Sen öğrenebilirsen, ondan sonra çocuklarımıza da dayatırız!”
Şaşırıyorum ki nasıl:
Yeni Osmanlıcılık rüyası peşinden koşanlar meğer bu konularda hiçbir şey bilmiyorlarmış, iyi mi?
Bekâra bilmem ne boşamak kolaydır diyorlar ya!
Aynen öyle…
Anlamıyorlar da üstelik…
İyi niyetle işin boyutunun ne olduğunu anlatıyorsun; kuşkulu kuşkulu yüzüne bakıyorlar…

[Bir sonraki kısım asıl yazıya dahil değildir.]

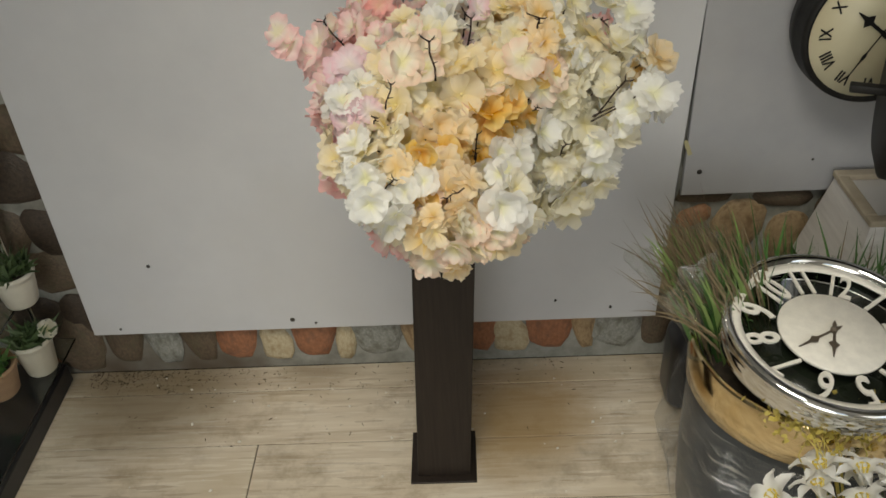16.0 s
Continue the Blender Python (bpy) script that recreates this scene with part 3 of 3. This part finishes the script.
# lesser blossoms on the same twigs, behind and beside the outer ones
for tip, out, facing, branch, radius, colour in outer:
    side = facing.cross(Vector((0.2, 0.1, 1))).normalized()
    over = facing.cross(side)
    first = rng.uniform(0, 6.3)
    for k in range({"spike": 2, "back": 5}.get(colour, 6)):
        a = first + 2 * math.pi * k / 6 + rng.uniform(-0.4, 0.4)
        d = side * math.cos(a) + over * math.sin(a)
        where = tip + d * rng.uniform(0.016, 0.030) * (0.5 if colour == "spike" else 1) - (out * 0.6 + facing * 0.4) * rng.uniform(0.012, 0.034)
        if all((where - q).length > 0.0155 for q in placed) and clear_of_twigs(where, 0.019):
            put_blossom(branch, where, facing + d * 0.8, rng.choice(NEAR[colour]), rng.uniform(0.020, 0.026) * (0.8 if colour in ("amber", "spike") else 1.0), 0.45)
for colour, items in clusters.items():
    joined("blossom_mass", items, PETALS[colour], f"close-set {colour} silk blossom")

# the inner silk that closes the crown between the twigs
inside = {}
for core, rx, ry, rz, count in ((HEART, 0.150, 0.150, 0.140, 190), (Vector((0.645, 0.925, 0.800)), 0.080, 0.075, 0.110, 90), (Vector((0.435, 0.785, 0.825)), 0.055, 0.090, 0.080, 80),
                                (Vector((0.490, 0.870, 0.675)), 0.065, 0.085, 0.050, 60), (Vector((0.385, 0.910, 0.870)), 0.050, 0.070, 0.040, 50)):
    for k in range(count):
        z = 1 - 2 * (k + 0.5) / count
        a = k * 2.39996
        d = Vector((math.sqrt(1 - z * z) * math.cos(a), math.sqrt(1 - z * z) * math.sin(a), z))
        where = core + Vector((d.x * rx, d.y * ry, d.z * rz))
        buried = True
        for tip, out, facing, branch, radius, colour in outer:
            gap = where - tip
            ahead = gap.dot(facing)
            if ahead > -0.020 and (gap - facing * ahead).length < 0.045:
                buried = False
        if not buried:
            continue
        colour = "ivory" if where.x > 0.600 else "rose" if where.x < 0.42 and where.y > 0.80 else "amber" if where.x > 0.46 and where.y < 0.88 and where.z > 0.72 else "peach"
        turn = (d + Vector((0, -0.6, 0.1))).to_track_quat("Z", "Y").to_matrix().to_4x4() @ pose(0, 0, 0, rng.uniform(-45, 45), rng.uniform(-45, 45), rng.uniform(0, 360))
        inside.setdefault(colour, []).append((bloom(colour, k % len(FORMS)), INV @ Matrix.Translation(where) @ turn))
for colour, items in inside.items():
    joined("inner_blossom", items, PETALS[colour], f"dense {colour} silk blossom inside the crown")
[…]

Acaba “Paralelli” mi; “Tarelelli” mi diye…
Oysa bu bir teknik konudur.
Neymiş konu?
Dedelerinin mezar taşlarını okuyacakmış çocuklarımız…
Allah, Allah!
Bağırasım geliyor:
-Okuyamaz kardeşim, okuyamaz… Mezar taşı okuyabilen kaç uzman var bu ülkede? Tamam yok değil de; nasıl bir eğitimden sonra o düzeye gelinebiliyor, bilgin var mı? Hayatlarını veriyor insanlar bu yolda yol alabilmek için…
Böyle diyesim gelse de;
Buz kuşkular daha da yoğunlaşarak bakıyorlar gözlerimize…
Anlayamıyorlar çünkü.
Sanıyorlar ki önce harfler öğrenilir; sonra yan yana dizilince Osmanlıca yazılmış olur… Belki matbu yazılmış son dönem yazısını okumakta sorun yok..
Hadi rikayı da geçelim…
Bir diplomasi ve maliye yazısı olan sülüs’ü Türkiye’de kaç kişi okuyabilir?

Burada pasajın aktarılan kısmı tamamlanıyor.